__Challenge__
Leave out the pictures and retype only the lines from the opening line to the line that holds "ob = bpy.data.objects.new(name, data)", both ends included.

__Information provided__
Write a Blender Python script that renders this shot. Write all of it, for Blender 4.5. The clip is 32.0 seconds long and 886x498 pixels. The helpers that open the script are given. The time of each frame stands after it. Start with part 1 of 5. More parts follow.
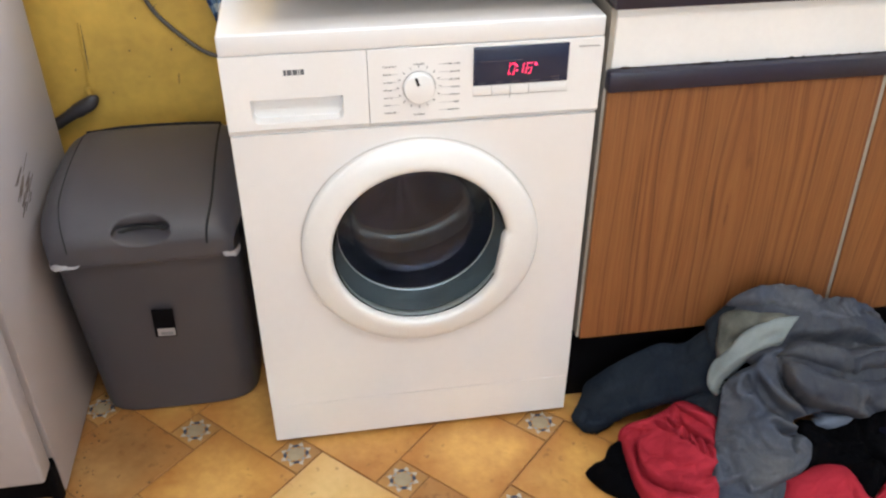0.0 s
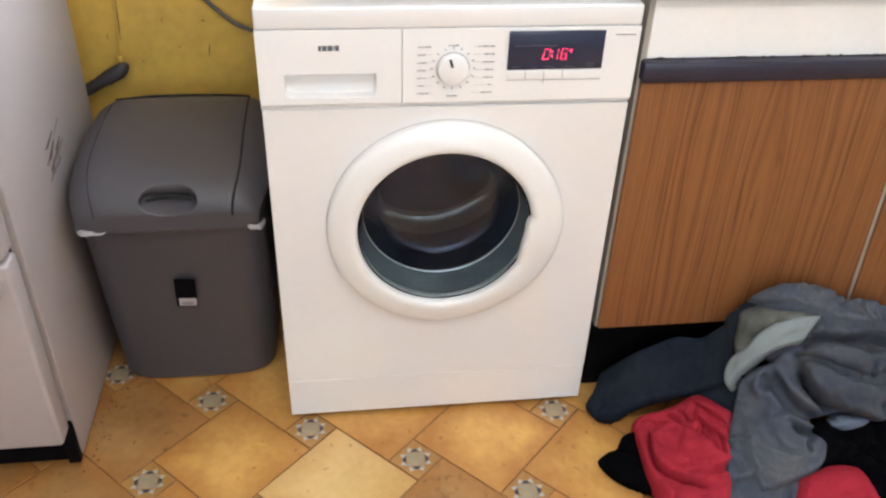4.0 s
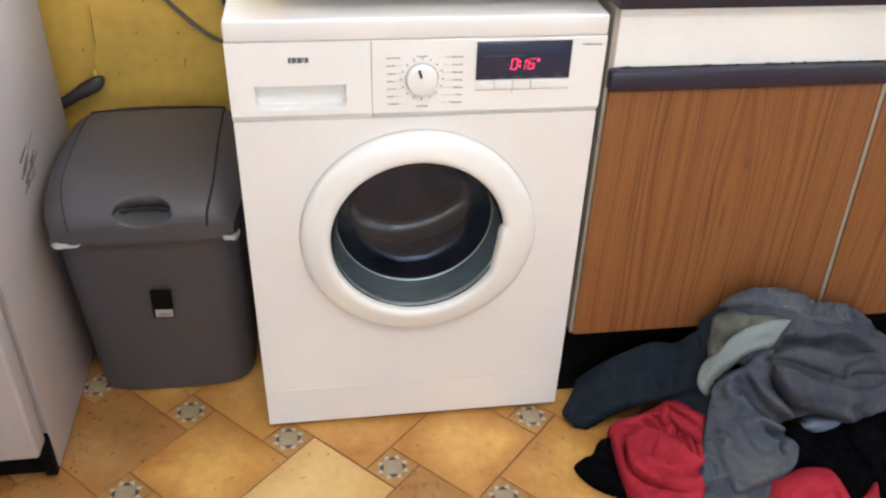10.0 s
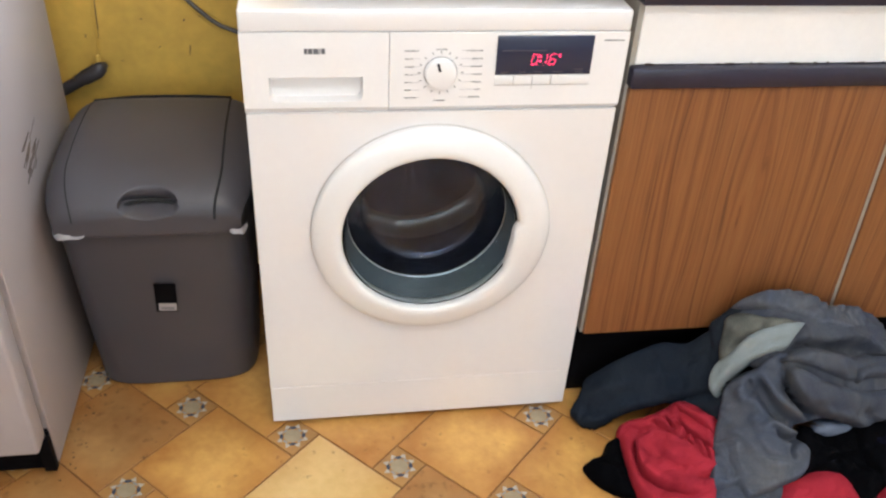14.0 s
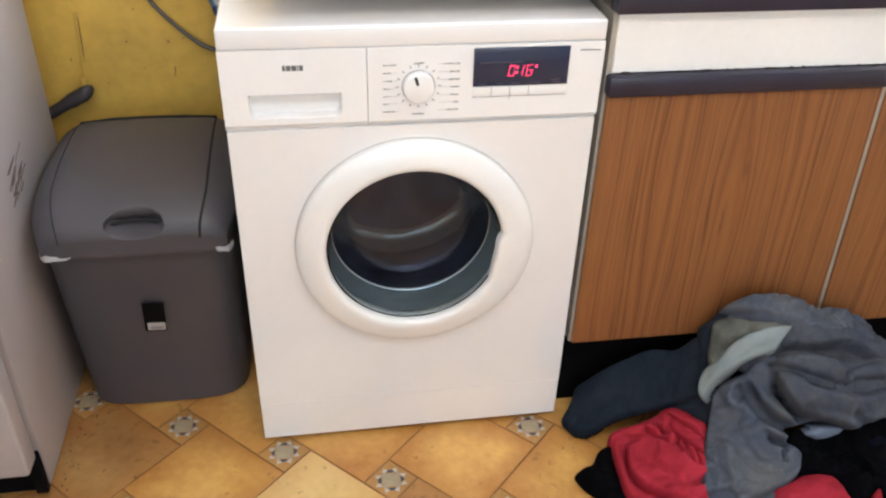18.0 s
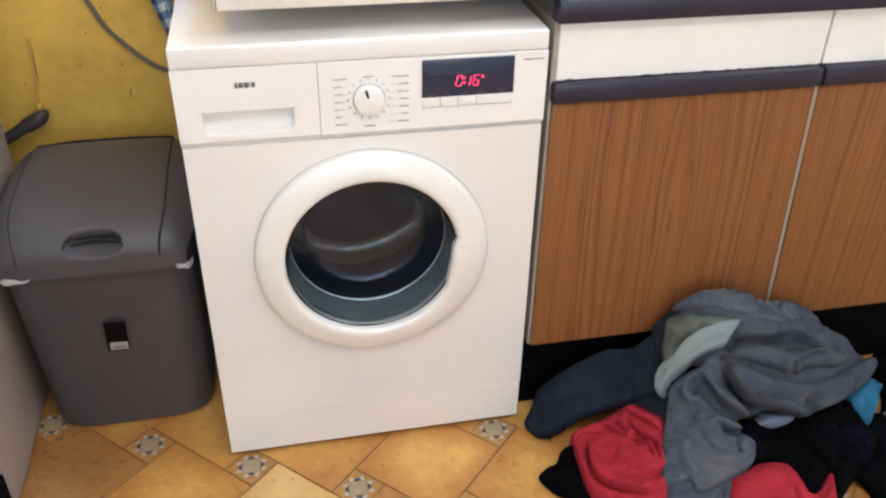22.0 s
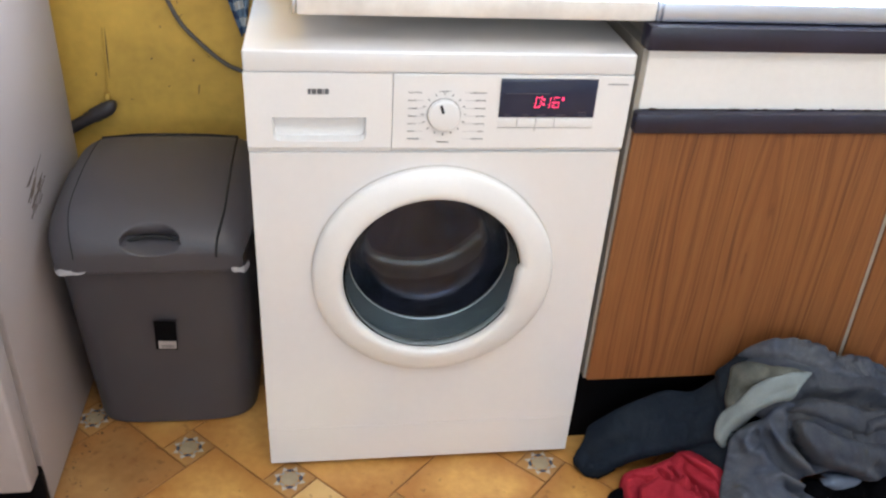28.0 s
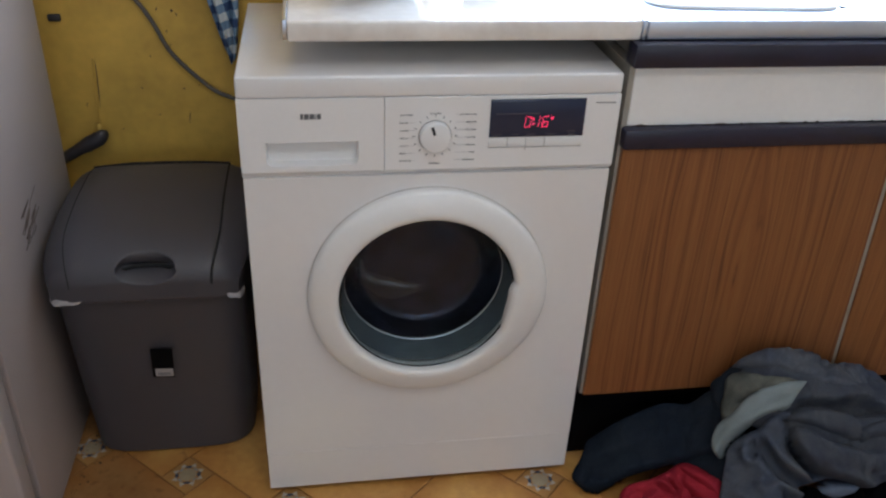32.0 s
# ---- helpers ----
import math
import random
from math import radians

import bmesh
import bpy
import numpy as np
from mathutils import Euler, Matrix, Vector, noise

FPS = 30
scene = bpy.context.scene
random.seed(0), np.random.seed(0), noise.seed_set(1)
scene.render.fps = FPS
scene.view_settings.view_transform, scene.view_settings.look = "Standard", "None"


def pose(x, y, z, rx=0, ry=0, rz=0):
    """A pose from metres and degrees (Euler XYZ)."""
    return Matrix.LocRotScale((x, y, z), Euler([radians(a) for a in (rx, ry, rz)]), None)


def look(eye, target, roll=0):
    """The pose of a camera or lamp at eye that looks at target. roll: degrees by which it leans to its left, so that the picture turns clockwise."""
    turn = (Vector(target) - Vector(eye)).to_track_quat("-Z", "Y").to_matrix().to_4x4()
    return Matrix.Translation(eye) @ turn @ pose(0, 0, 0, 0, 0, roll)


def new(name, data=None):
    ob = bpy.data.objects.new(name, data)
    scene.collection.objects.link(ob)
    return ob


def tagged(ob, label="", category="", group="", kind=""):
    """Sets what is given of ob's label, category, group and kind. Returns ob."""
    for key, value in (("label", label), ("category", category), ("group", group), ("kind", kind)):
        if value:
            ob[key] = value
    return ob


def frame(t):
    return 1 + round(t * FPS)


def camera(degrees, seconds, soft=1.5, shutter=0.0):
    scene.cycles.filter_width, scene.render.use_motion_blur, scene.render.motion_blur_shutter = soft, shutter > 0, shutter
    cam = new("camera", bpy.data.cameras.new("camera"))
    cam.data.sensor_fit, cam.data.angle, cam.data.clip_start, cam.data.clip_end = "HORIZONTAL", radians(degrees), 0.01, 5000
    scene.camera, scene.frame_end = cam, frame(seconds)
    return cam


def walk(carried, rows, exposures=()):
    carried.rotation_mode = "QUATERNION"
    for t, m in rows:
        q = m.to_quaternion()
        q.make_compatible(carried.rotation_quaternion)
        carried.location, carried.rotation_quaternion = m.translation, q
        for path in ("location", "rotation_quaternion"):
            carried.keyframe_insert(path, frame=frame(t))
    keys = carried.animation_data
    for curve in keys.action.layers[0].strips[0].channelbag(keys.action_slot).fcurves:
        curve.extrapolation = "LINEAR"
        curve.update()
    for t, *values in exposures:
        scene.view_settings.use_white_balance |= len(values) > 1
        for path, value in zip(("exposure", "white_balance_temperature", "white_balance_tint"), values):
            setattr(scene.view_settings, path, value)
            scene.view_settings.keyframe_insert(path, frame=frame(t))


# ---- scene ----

__Task response__
Write a Blender Python script that renders this shot. Write all of it, for Blender 4.5. The clip is 32.0 seconds long and 886x498 pixels. The helpers that open the script are given. The time of each frame stands after it. Start with part 1 of 5. More parts follow.
0.0 s
4.0 s
10.0 s
14.0 s
18.0 s
22.0 s
28.0 s
32.0 s
# ---- helpers ----
import math
import random
from math import radians

import bmesh
import bpy
import numpy as np
from mathutils import Euler, Matrix, Vector, noise

FPS = 30
scene = bpy.context.scene
random.seed(0), np.random.seed(0), noise.seed_set(1)
scene.render.fps = FPS
scene.view_settings.view_transform, scene.view_settings.look = "Standard", "None"


def pose(x, y, z, rx=0, ry=0, rz=0):
    """A pose from metres and degrees (Euler XYZ)."""
    return Matrix.LocRotScale((x, y, z), Euler([radians(a) for a in (rx, ry, rz)]), None)


def look(eye, target, roll=0):
    """The pose of a camera or lamp at eye that looks at target. roll: degrees by which it leans to its left, so that the picture turns clockwise."""
    turn = (Vector(target) - Vector(eye)).to_track_quat("-Z", "Y").to_matrix().to_4x4()
    return Matrix.Translation(eye) @ turn @ pose(0, 0, 0, 0, 0, roll)


def new(name, data=None):
    ob = bpy.data.objects.new(name, data)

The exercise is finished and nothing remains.